WHAT THE TASK ASKS: All the data below goes into the copy word for word, but the pictures don't.

DATA:
-------------------------

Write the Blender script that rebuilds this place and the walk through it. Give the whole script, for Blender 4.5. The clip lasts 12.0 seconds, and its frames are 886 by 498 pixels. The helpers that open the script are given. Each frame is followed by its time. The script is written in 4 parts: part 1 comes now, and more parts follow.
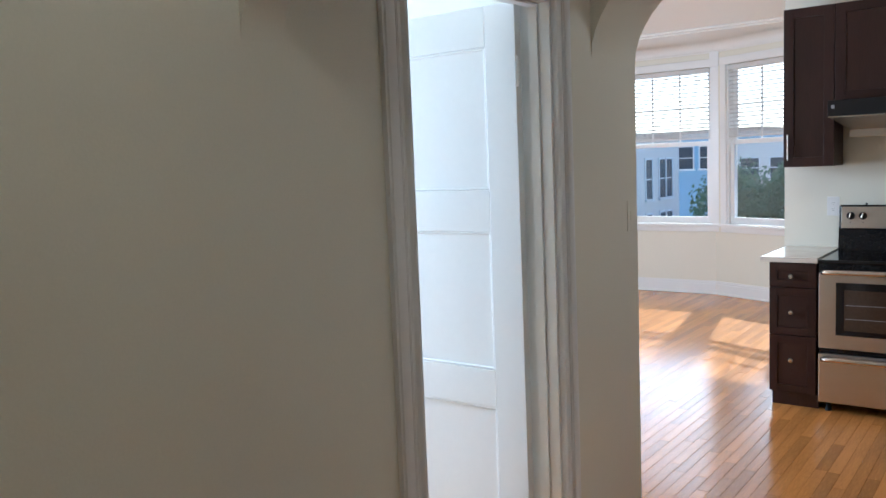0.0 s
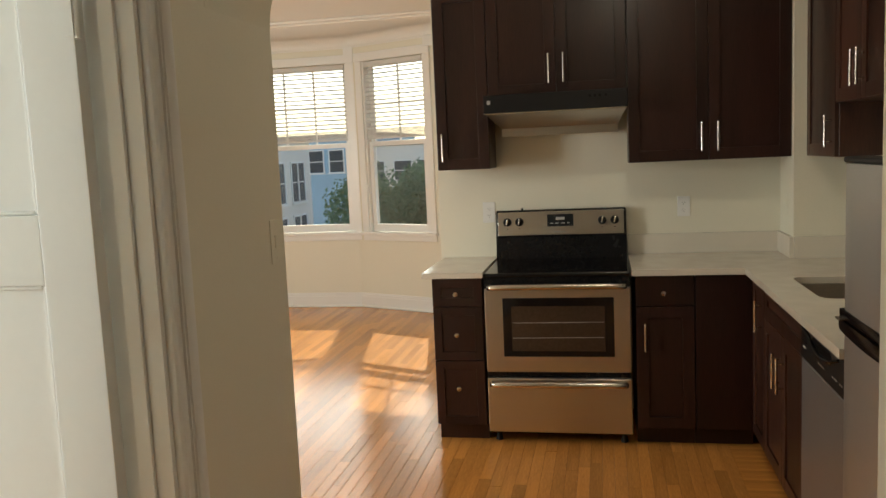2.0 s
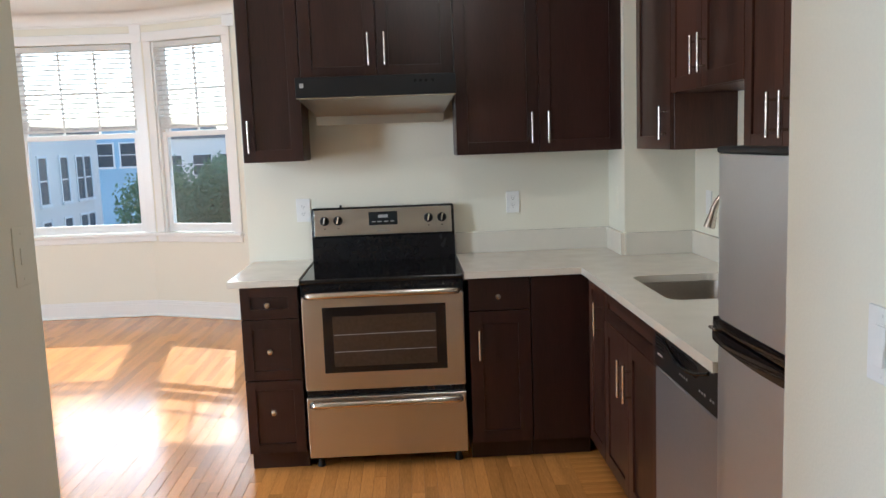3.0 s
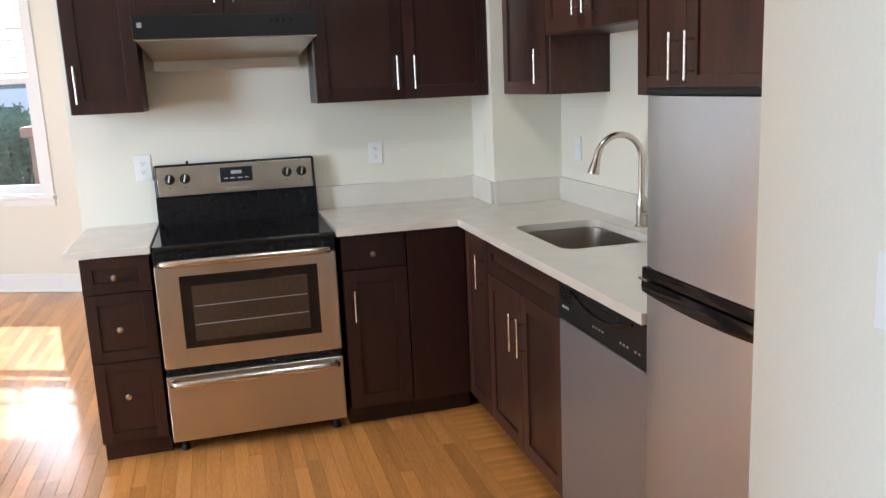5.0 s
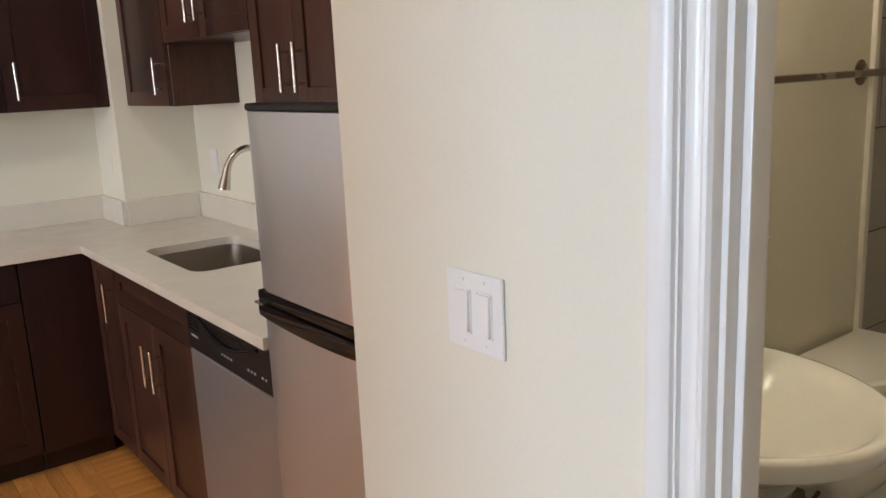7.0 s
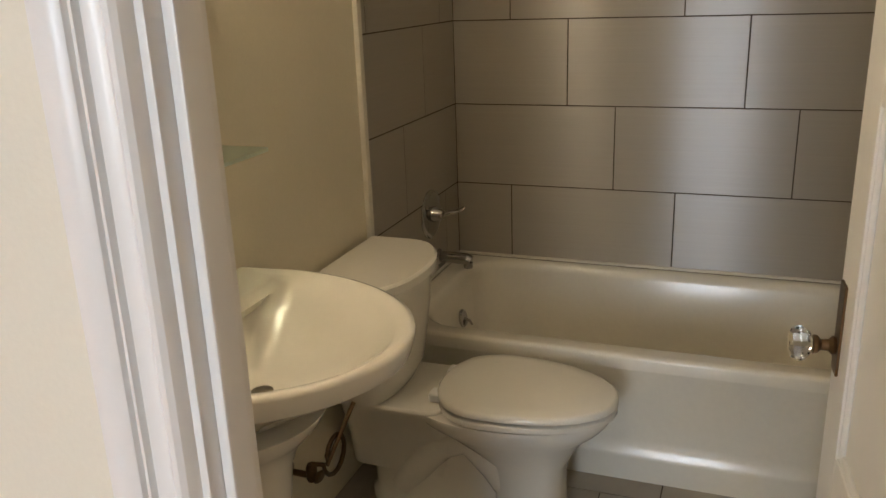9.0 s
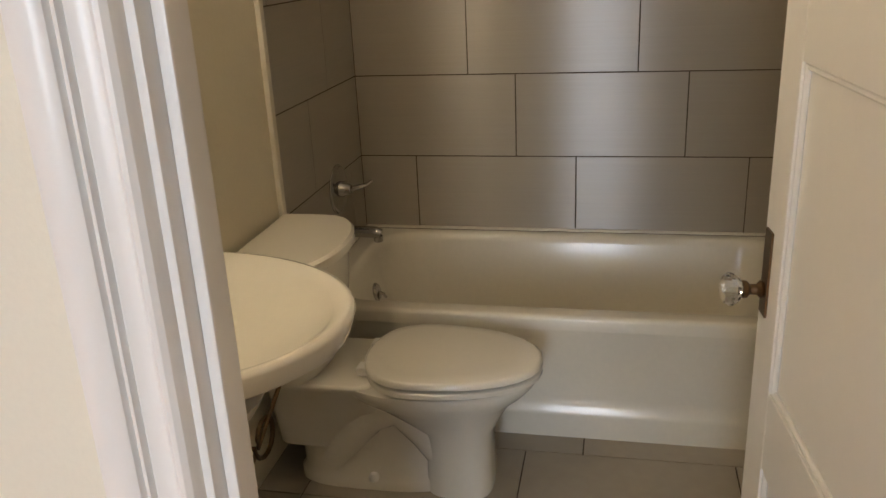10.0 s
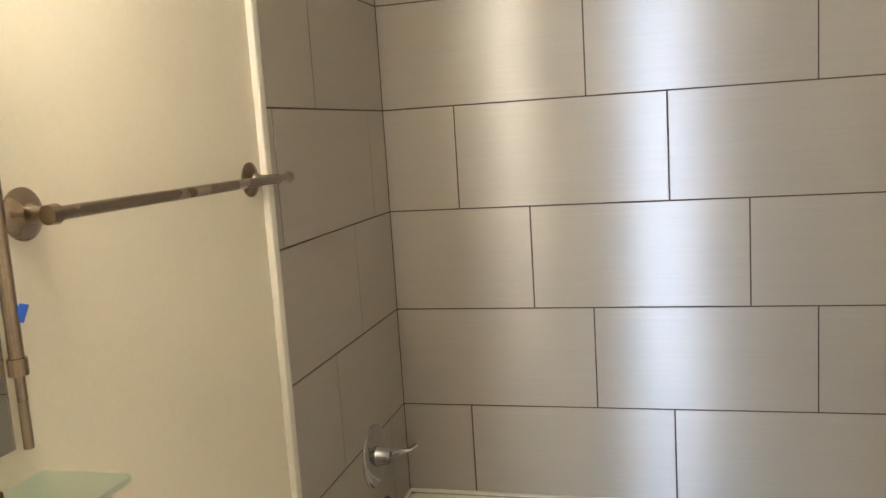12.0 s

-------------------------

ANSWER FOR THIS EXERCISE:
Write the Blender script that rebuilds this place and the walk through it. Give the whole script, for Blender 4.5. The clip lasts 12.0 seconds, and its frames are 886 by 498 pixels. The helpers that open the script are given. Each frame is followed by its time. The script is written in 4 parts: part 1 comes now, and more parts follow.
0.0 s
2.0 s
3.0 s
5.0 s
7.0 s
9.0 s
10.0 s
12.0 s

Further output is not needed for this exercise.